American film/TV editor, producer, director (1913–2015)

James Elmo Williams (April 30, 1913 – November 25, 2015) was an American film and television editor, producer, director and executive. His work on the film High Noon (1952) received the Academy Award for Best Film Editing. In 2006, Williams published Elmo Williams: A Hollywood Memoir.

==Career==
Among the films that Williams edited are High Noon (1952), 20,000 Leagues Under the Sea (1954) and The Vikings (1958). Williams was involved in the production of The Longest Day (1962) and Cleopatra (1963), and he was a producer of the film Tora! Tora! Tora! (1970). Between 1971 and 1974, Williams was the Head of Production for 20th Century Fox.

Williams edited the film Design for Death (1947), which won an Academy Award for Best Documentary Feature. Williams won the Academy Award for Best Film Editing for his work on 1952's High Noon (directed by Fred Zinnemann and co-edited with Harry W. Gerstad, although he was subordinate to Gerstad), and was nominated again for 1954's 20,000 Leagues Under the Sea (directed by Richard Fleischer).

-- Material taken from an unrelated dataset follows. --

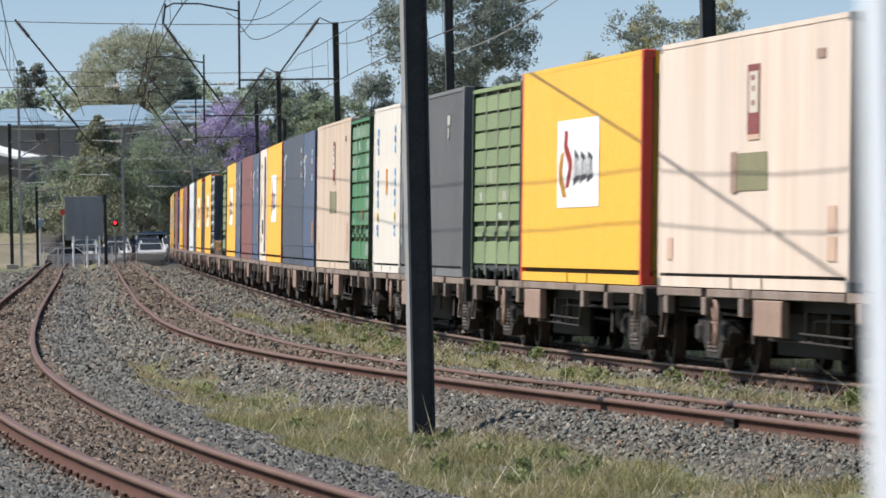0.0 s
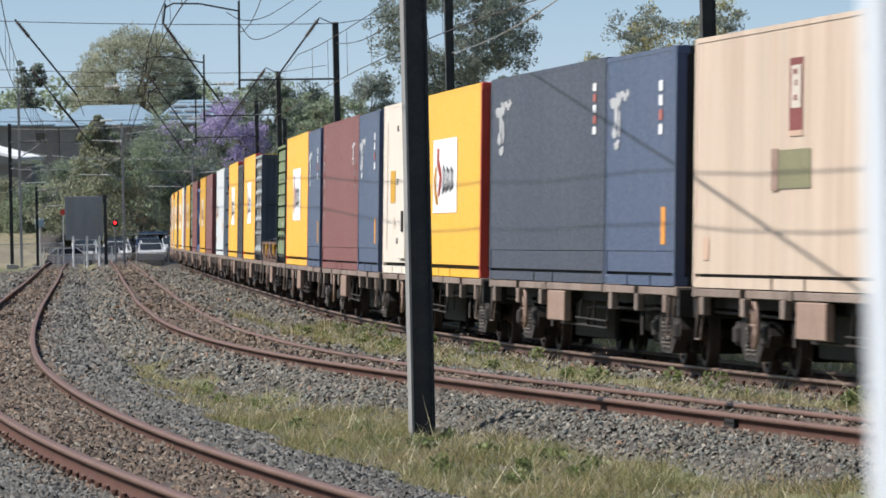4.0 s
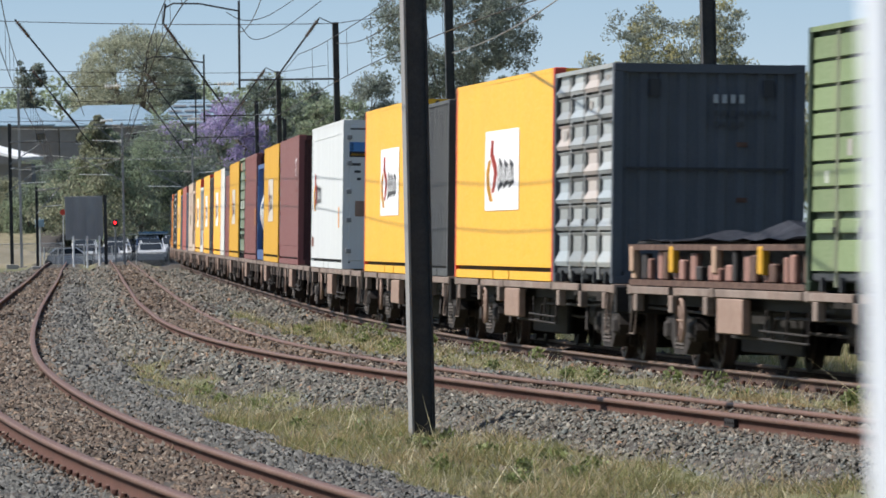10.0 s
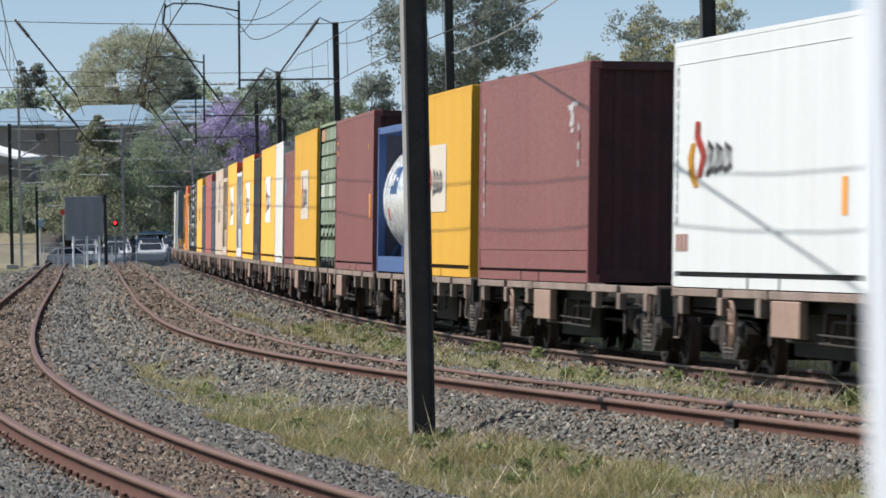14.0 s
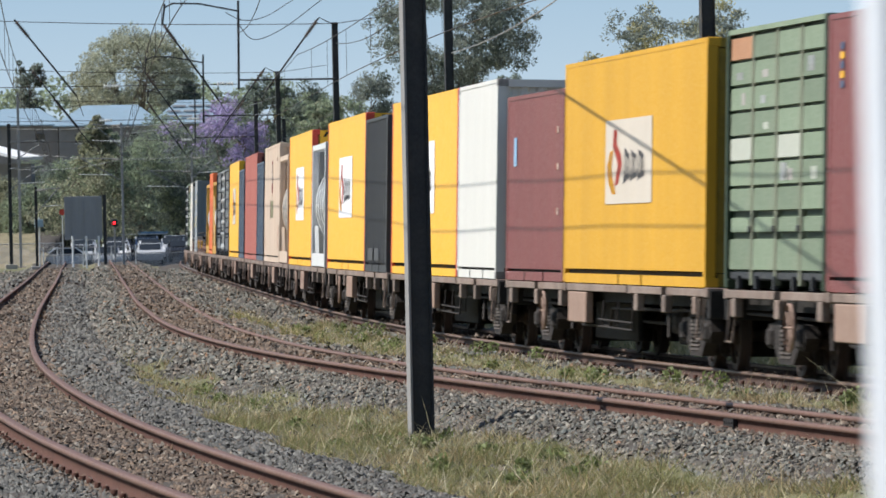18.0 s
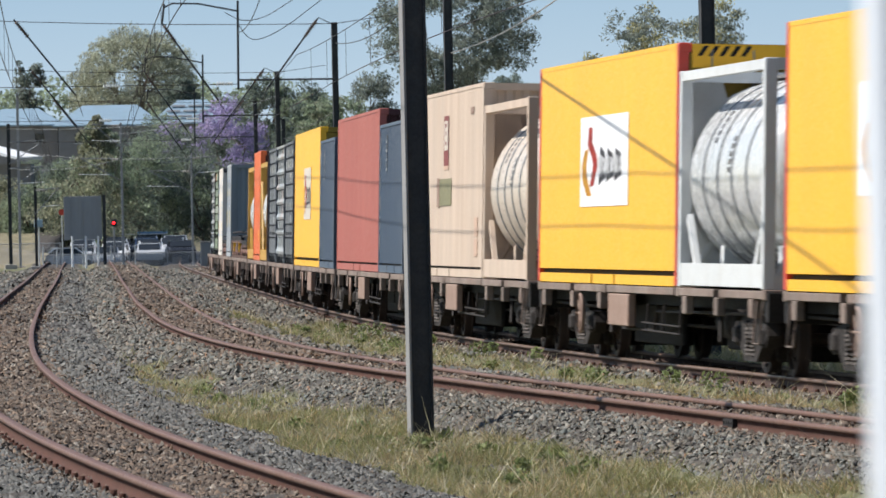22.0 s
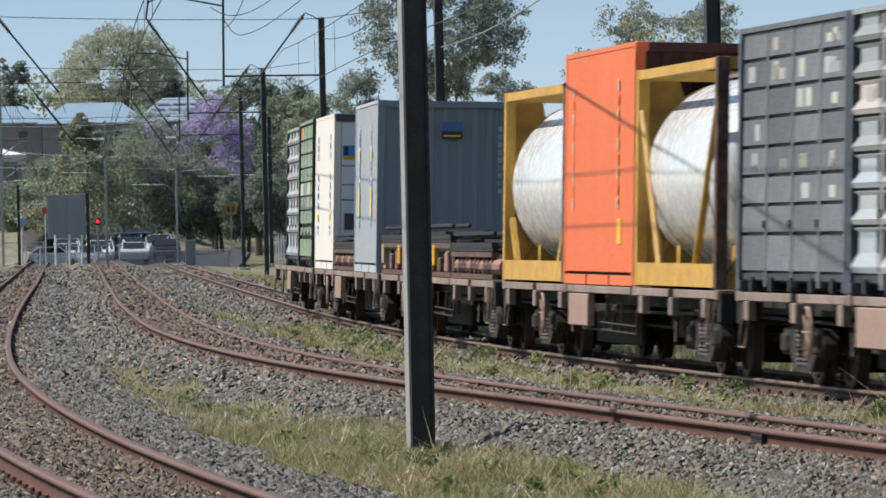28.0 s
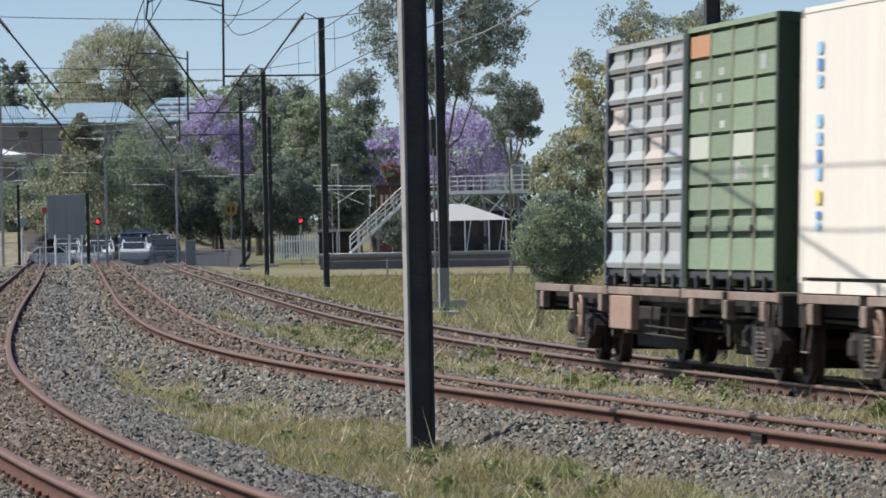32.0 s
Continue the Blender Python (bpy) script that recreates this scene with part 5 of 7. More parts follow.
def tank_container(label, frame_paint, tank_paint, diagonals=True, bands=False, sign=False, long_braces=False):
    t = thing("tank_container", label, "tank container", "containers on the train")
    L, H, fm = 6.058, 2.55, M[frame_paint]
    h2 = L / 2
    for x in (-1, 1):
        for y in (-1, 1):
            part("corner_post", box(x * (h2 - 0.09) - 0.08, x * (h2 - 0.09) + 0.08, y * (W2 - 0.07) - 0.07, y * (W2 - 0.07) + 0.07, 0.0, H, bevel=0.01), M["rack"] if x > 0 and frame_paint == "yellow_frame" else fm, t)
        part("end_rail", box(x * (h2 - 0.09) - 0.06, x * (h2 - 0.09) + 0.06, -W2 + 0.14, W2 - 0.14, H - 0.13, H), fm, t)
        part("end_sill", box(x * (h2 - 0.09) - 0.06, x * (h2 - 0.09) + 0.06, -W2 + 0.14, W2 - 0.14, 0.0, 0.15), fm, t)
        for y in (-1, 1):
            if long_braces:
                part("brace", tube((x * (h2 - 0.2), y * (W2 - 0.05), H - 0.5), (x * 1.3, y * (W2 - 0.05), 0.2), 0.045, n=6), fm, t)
            elif diagonals:
                part("brace", box(-0.055, 0.055, -0.035, 0.035, 0, 0.98), fm, t).matrix_basis = pose(x * (h2 - 1.05), y * (W2 - 0.09), 0.15, 0, x * 47, 0)
            part("end_brace", tube((x * (h2 - 0.09), y * 1.05, 0.15), (x * (h2 - 0.09), y * 0.35, H * 0.5), 0.05, n=6), fm, t)
    for y in (-1, 1):
        part("top_rail", box(-h2 + 0.17, h2 - 0.17, y * (W2 - 0.06) - 0.05, y * (W2 - 0.06) + 0.05, H - 0.12, H - 0.01), fm, t)
        part("bottom_rail", box(-h2 + 0.17, h2 - 0.17, y * (W2 - 0.06) - 0.05, y * (W2 - 0.06) + 0.05, 0.02, 0.28), fm, t)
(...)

High Noon was listed as the 54th best-edited film of all time in a 2012 survey of members of the Motion Picture Editors Guild,
and the editing of High Noon is probably Williams' most studied accomplishment. Critic James Berardinelli wrote, "High Noon's tension comes through Kane's desperation, aided in no small part by Elmo Williams' brilliant editing as the clock ticks down to twelve. For a motion picture with so little action, the suspense builds to almost unbearable levels." In his memoir, Williams states that this well-known montage was specifically edited to match the music composed for the scene by Dimitri Tiomkin.

Williams was credited as associate producer and coordinator of battle episodes on The Longest Day (1962). He was also an uncredited second unit director. He later produced another historical World War II film Tora! Tora! Tora! (1970), also for Darryl F. Zanuck.

Williams was elected to membership in the American Cinema Editors (ACE). In 1971, Williams was honored with the ACE "Golden Eddie" award as Filmmaker of the Year. In 1990, Williams received the ACE Career Achievement Award; he was among the first six editors to be honored as such.

On May 14, 2011, Williams featured in Slow Children's music video “Learn to Love”.

==Personal life==
Williams was born in Lone Wolf, Oklahoma. In 1940, he married Lorraine Williams, who died in 2004. They adopted two daughters and a son. The couple retired to Brookings, Oregon, on the Oregon Coast in 1983. In December 2008, Williams donated a public chapel to the city in memory of his wife. The chapel, named Capella By The Sea, is located in Azalea Park in Brookings.

Lorraine wrote the lyrics to the theme song for the movie Those Magnificent Men in Their Flying Machines (1965); British composer Ron Goodwin set them to music and conducted.

He turned 100 in April 2013.

Elmo Williams died at his home in Brookings on November 25, 2015, at the age of 102.

Elmo's brother Burch Williams was killed in an accident when a biplane crashed into the helicopter Burch was in during the filming of aerial sequences for the 1971 film Zeppelin.